With so much focus now being placed on healthy outdoor living to promote both our physical and mental wellbeing, communities must look with envy at progress made by their neighbours in the development of walks on their doorstep. But Brian emphasises that Coillte’s door is very much open when it comes to engagement with people about creating new walks.
So how do villages and communities contact Coillte about the development of walks through forests and woodland in their locality?
“If you have something which is of interest in the local area, you can go onto the Coillte Outdoor site, and there’s a section there where it says – we’d like a proposal. That’s how it all starts.”
From there, Coillte will engage with the community, look at the potential viability of the site, and, following an initial consultation process, works can then commence. Obviously there’s time and commitment required from members of the community to get this over the line, but we have many examples in Sligo and elsewhere where this model has been successful, like in nearby Carney Village.

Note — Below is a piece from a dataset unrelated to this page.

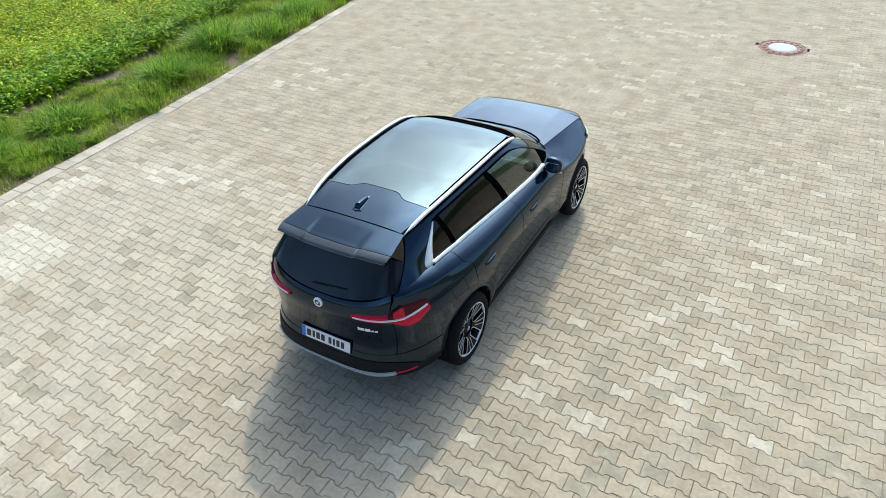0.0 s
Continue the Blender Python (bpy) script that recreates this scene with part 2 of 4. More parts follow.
def tube(path, width, height, sides=10, power=2.0, up=Vector((0, 0, 1)), closed=False, taper=None):
    """Points of a bar with a rounded section along a path."""
    pts = [Vector(p) for p in path]
    rings = []
    n = len(pts)
    for i, p in enumerate(pts):
        a = pts[(i - 1) % n] if closed or i else pts[0]
        b = pts[(i + 1) % n] if closed or i < n - 1 else pts[-1]
        d = (b - a).normalized()
        x = d.cross(up).normalized()
        z = x.cross(d).normalized()
        k = taper(i / (n - 1)) if taper else 1.0
        ring = []
        for j in range(sides):
            q = 2 * math.pi * j / sides
            c, s = math.cos(q), math.sin(q)
            ring.append(p + x * (width / 2 * k * math.copysign(abs(c) ** (2 / power), c)) + z * (height / 2 * k * math.copysign(abs(s) ** (2 / power), s)))
        rings.append(ring)
    verts = [v for r in rings for v in r]
    faces = []
    for i in range(n if closed else n - 1):
        for j in range(sides):
            k, l = (i + 1) % n, (j + 1) % sides
            faces.append((i * sides + j, i * sides + l, k * sides + l, k * sides + j))
    if not closed:
        faces.append(tuple(range(sides))[::-1])
        faces.append(tuple((n - 1) * sides + j for j in range(sides)))
    return verts, faces


def box(bm, lo, hi, bevel=0.0, segments=2, m=None):
    """Adds a bevelled box to a bmesh."""
    c = [(a + b) / 2 for a, b in zip(lo, hi)]
    made = bmesh.ops.create_cube(bm, size=1.0, matrix=(m or Matrix()) @ Matrix.Translation(c) @ Matrix.Diagonal((hi[0] - lo[0], hi[1] - lo[1], hi[2] - lo[2], 1)))
    if bevel:
        edges = list({e for v in made["verts"] for e in v.link_edges})
        bmesh.ops.bevel(bm, geom=edges, offset=bevel, segments=segments, profile=0.5, affect="EDGES")
    return bm


def lathe(profile, steps=64, arc=2 * math.pi):
    """Verts and faces turned about the x axis from (x, radius) pairs."""
    verts, faces = [], []
    m = len(profile)
    for i in range(steps):
        a = arc * i / steps
        for x, r in profile:
            verts.append((x, r * math.cos(a), r * math.sin(a)))
    for i in range(steps):
        k = (i + 1) % steps
        for j in range(m - 1):
            faces.append((i * m + j, i * m + j + 1, k * m + j + 1, k * m + j))
    return verts, faces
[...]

But as Brian says, the development of the walk is one thing, the follow up afterwards to maintain and promote the walk within the community is where the real benefits can accrue.
“To me it’s important that we do the job. But when the job is done, the work starts. Basically (the challenges include) litter, and things like that, but having good community people, it deals with that kind of stuff for us. They’ve taken ownership of the place, and to me, without those people, I couldn’t do my job.”
Brian has been working with Coillte for over 30 years, and is passionate about the development of woodland walks here in Sligo. There’s also some wonderful work underway at Hazelwood, which is one of our national forest parks – this will be featured in a separate Sligo Walks article in the coming months.
Like all of us, Brian is looking forward to seeing many people out and about over the Christmas season, and he reminds us to ensure that – while enjoying the walks, to abide by Leave No Trace principles. By bringing home our rubbish we will ensure that these spectacular walks on our doorstep are there for all to enjoy.